Take a case of an Android system where a process/app will never gets
killed until there is really no scope of holding it any longer in RAM.
So, when that process was running as a foreground process, it has to
belong to a group which has no memory limit and cannot be killed. Now,
when the same process goes into background and sits idle, it can be
compressed and cached into some space in RAM. These cached processes are
ever growing list and can be capped with some limit. Naturally, these
processes belongs to different category and hence different cgroup which
just controls such cached processes.

>
> There doesn't seem to be a strong usecase for charge migration that
> couldn't be solved by doing things slightly differently from userspace.
> Certainly not something that justifies the complexity that it adds to
> memcg model and it's synchronization requirements from VM hotpaths.
> Hence, I'm inclined to not add charge moving to version 2 of memcg.

Do you say charge migration is discouraged at runtime ? Difficult to
live with this limitation.

--
Chintan Pandya

QUALCOMM INDIA, on behalf of Qualcomm Innovation Center, Inc. is a
member of the Code Aurora Forum, hosted by The Linux Foundation

2014-12-19 21:15:15

by Johannes Weiner

[permalink] [raw]
Subject: Re: [PATCH] memcg: Provide knob for force OOM into the memcg

On Wed, Dec 17, 2014 at 05:41:29PM +0530, Chintan Pandya wrote:
>
> >Why do you move tasks around during runtime? Rather than scanning
> >thousands or millions of page table entries to relocate a task and its
> >private memory to another configuration domain, wouldn't it be easier to
> >just keep the task in a dedicated cgroup and reconfigure that instead?
>
> Your suggestion is good. But in specific cases, we may have no choice but to
> migrate.
>
> Take a case of an Android system where a process/app will never gets killed
> until there is really no scope of holding it any longer in RAM. So, when
> that process was running as a foreground process, it has to belong to a
> group which has no memory limit and cannot be killed. Now, when the same
> process goes into background and sits idle, it can be compressed and cached
> into some space in RAM. These cached processes are ever growing list and can
> be capped with some limit. Naturally, these processes belongs to different
> category and hence different cgroup which just controls such cached
> processes.

This is a valid usecase that should supported, but there has to be a
better way to do it then to move potentially hundreds of megabytes,
page by page, during the task switch. It's a massive amount of work.

But there are also several problematic design implications in moving
memory along with a task.

For one, moving a task involves two separate cgroups that can have an
arbitrary number of controllers attached to them. If this complex
operation fails, you have no idea which component is at fault - was it
a generic cgroup problem, or does the move violate a rule in one of
the controllers? And *if* it fails, what action do you take? Does
the app simply remain a foreground app? Likewise, if you move the
task but fail to migrate some pages, do you leave them behind in the
foreground group where they are exempt from reclaim? Conflating task
organization and resource control like this just isn't a good idea.

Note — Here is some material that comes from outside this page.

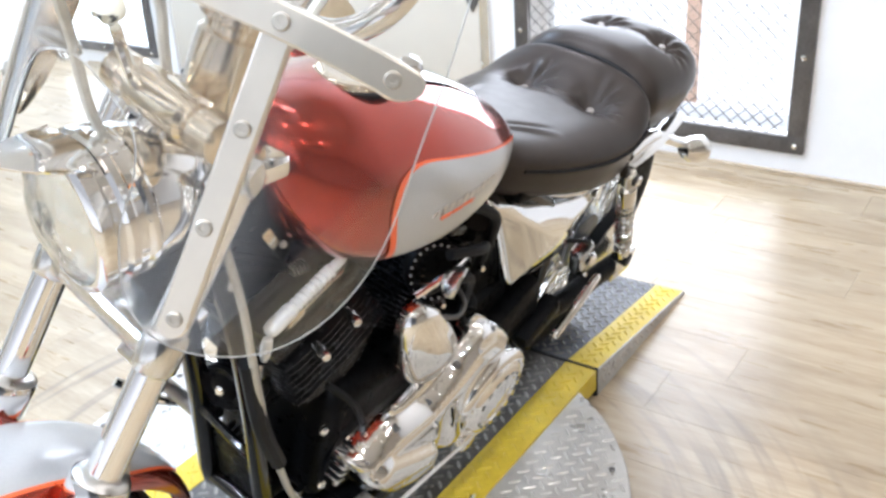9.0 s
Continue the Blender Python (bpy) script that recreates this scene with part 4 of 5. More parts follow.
# seat
def cushion(name, secs, buttons, parent, label, lower=0.57, dip=0.024, creases=()):
    """A domed cushion over a plain skirt, drawn down by buttons with radiating creases."""
    line = curve([V(a) for a in secs], 10)
    bm = bmesh.new()
    rings, n, m = [], 110, 84
    for i in range(n + 1):
        f = 0.5 - 0.5 * math.cos(math.pi * i / n)
        x = secs[0][0] + (secs[-1][0] - secs[0][0]) * (0.4 * i / n + 0.6 * f)
        w, zt, zb = secs[-1][1:]
        for a, b in zip(line, line[1:]):
            if a[0] >= x >= b[0]:
                t = (a[0] - x) / max(1e-9, a[0] - b[0])
                w, zt, zb = [a[j] + (b[j] - a[j]) * t for j in (1, 2, 3)]
                break
        zc = zb + lower * (zt - zb)
        ring = []
        for k in range(m + 1):
            q = math.sin(math.pi / 2 * (2 * k / m - 1)) * 0.6 + (2 * k / m - 1) * 0.4
            p = V((x, w * q, zc + (zt - zc) * max(0.0, 1 - abs(q) ** 2.7) ** (1 / 2.1)))
            fade = max(0.0, 1 - abs(q) ** 6)
            for bx, by in buttons:
                dx, dy = p.x - bx, p.y - by
                r2 = dx * dx + dy * dy
                r = math.sqrt(r2)
                fold = math.cos(11 * math.atan2(dy, dx) + bx * 37)
                p.z -= fade * (dip * math.exp(-r2 / 0.0007) + 0.3 * dip * math.exp(-r2 / 0.004))
                p.z += fade * fold * (0.03 + 0.26 * max(0.0, (0.75 * dy - 0.65 * dx) / max(r, 1e-4))) * dip * math.exp(-((r - 0.034) / 0.02) ** 2)
            for (b0x, b0y), (b1x, b1y) in zip(buttons, buttons[1:]):
                ex, ey = b1x - b0x, b1y - b0y
                t = max(-0.25, min(1.25, ((p.x - b0x) * ex + (p.y - b0y) * ey) / (ex * ex + ey * ey)))
                d2 = (p.x - b0x - t * ex) ** 2 + (p.y - b0y - t * ey) ** 2
                p.z -= fade * (0.004 * math.exp(-d2 / 0.00006) + 0.004 * math.exp(-d2 / 0.0012))
            for (b0x, b0y), (b1x, b1y) in creases:
                ex, ey = b1x - b0x, b1y - b0y
                ln = math.hypot(ex, ey)
                t = max(0.0, min(1.0, ((p.x - b0x) * ex + (p.y - b0y) * ey) / (ln * ln)))
                off = ((p.x - b0x) * ey - (p.y - b0y) * ex) / ln
                end = math.hypot(p.x - b0x - t * ex, p.y - b0y - t * ey)
                p.z += fade * math.exp(-max(0.0, end - abs(off)) ** 2 / 0.0003) * math.sin(math.pi * t) * (0.004 * math.exp(-((off - 0.010) / 0.009) ** 2) - 0.004 * math.exp(-((off + 0.006) / 0.006) ** 2))
            p.z += fade * noise.noise(p * 9) * 0.0015
            ring.append(p)
        for k in range(1, 12):
            t = k / 12
            side = 1 if t < 0.5 else -1
            h = min(t, 1 - t) * 2
            ring.append(V((x, side * w * (0.975 - 0.06 * min(1.0, h * 1.6) ** 3) if h < 0.8 else side * w * 0.9 * (1 - h) * 5, zc - (zc - zb) * min(1.0, h * 1.25))))
        rings.append(ring)
    loft(bm, rings)
    for v in bm.verts:
        v.co.z += 0.1 * v.co.y
    return part(name, bm, LEATHER, parent, label, sharp=60)


SEAT = [(-0.085, 0.045, 0.800, 0.760), (-0.098, 0.090, 0.818, 0.742), (-0.135, 0.122, 0.818, 0.716), (-0.20, 0.147, 0.808, 0.694), (-0.28, 0.165, 0.796, 0.671), (-0.36, 0.176, 0.788, 0.652), (-0.44, 0.176, 0.791, 0.638), (-0.49, 0.169, 0.812, 0.637), (-0.517, 0.158, 0.824, 0.638), (-0.534, 0.145, 0.808, 0.645), (-0.545, 0.12, 0.77, 0.665)]
SB = [(-0.428, -0.060), (-0.440, 0.074)]
seat = cushion("rider_seat", SEAT, SB, bike, "buttoned dark leather rider seat", creases=[((-0.15, 0.02), (-0.27, 0.10)), ((-0.20, -0.09), (-0.33, -0.11))])
PILL = [(-0.516, 0.120, 0.770, 0.700), (-0.519, 0.134, 0.795, 0.694), (-0.528, 0.144, 0.820, 0.690), (-0.545, 0.150, 0.838, 0.686), (-0.57, 0.153, 0.846, 0.684), (-0.64, 0.153, 0.849, 0.676), (-0.71, 0.150, 0.845, 0.672), (-0.77, 0.140, 0.829, 0.670), (-0.82, 0.116, 0.790, 0.672), (-0.85, 0.085, 0.756, 0.680), (-0.862, 0.05, 0.735, 0.690)]
PB = [(-0.665, -0.052), (-0.682, 0.078)]
pill = cushion("pillion_pad", PILL, PB, bike, "buttoned dark leather pillion pad", 0.40, 0.015)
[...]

Secondly, memory tracked through cgroups does not belong to the task,
it belongs to the cgroup, and we are limited to unreliable heuristics
when determining a task-page relationship. The pages that can't be
attributed properly - like unmapped page cache - again will be left
behind, polluting your reclaim-exempt foreground group.

Another aspect is that the foreground domain is variable in size, but
you are assigning it a minimum amount of space by statically limiting
the background apps. If the foreground doesn't use that space, you
end up killing cached apps for no reason and waste even more memory.
Imagine you run a large app like Maps and then switch to a tiny note
taking app to look something up. Now you're kicking Maps out of the
cache for no reason.

The last point is a much more generic problem. Static limits are not
suited to efficiently partition a machine for realistic workloads.
This is why version 2 will move away from the idea of static hard
limits as the primary means of partitioning, and towards a model that
has the user configure upper and lower boundaries for the expected
workingset size of each group. Static limits will be relegated to
failsafe measures and hard requirements.

Setting a group's lower boundary will tell the kernel how much memory
the group requires at a minimum to function properly, and the kernel
will try to avoid reclaiming and OOM killing groups within their lower
boundary at the expense of groups that are in excess of theirs. Your
configuration can be rephrased using this: by putting all apps into
their own groups, and setting the lower boundary to infinity for the
foreground apps and to zero for the background apps, the kernel will
always reclaim and OOM kill the background apps first.

You get the same foreground app protection as before, but with several
advantages.

Firstly, it separates the task grouping of an app from memory policy,
which allows you to track your apps as self-contained bundles of tasks
and memory. You are no longer required to conflate unrelated apps for
the sake of memory policy, only to reshuffle and break them apart
again using inaccurate separation heuristics that will end up
polluting *both* domains.

Secondly, background apps will no longer get killed based on a static
quota, but based on actual memory pressure. You configure the policy,
and the kernel decides on demand where to get the required memory.

And lastly, you don't have to physically move thousands of pages on
every task switch anymore, AND pay the synchronization overhead that
stems from pages changing cgroups during runtime.

Your use case is valid, but charge migration doesn't seem to be the
right answer here. And I really doubt it's ever the right answer.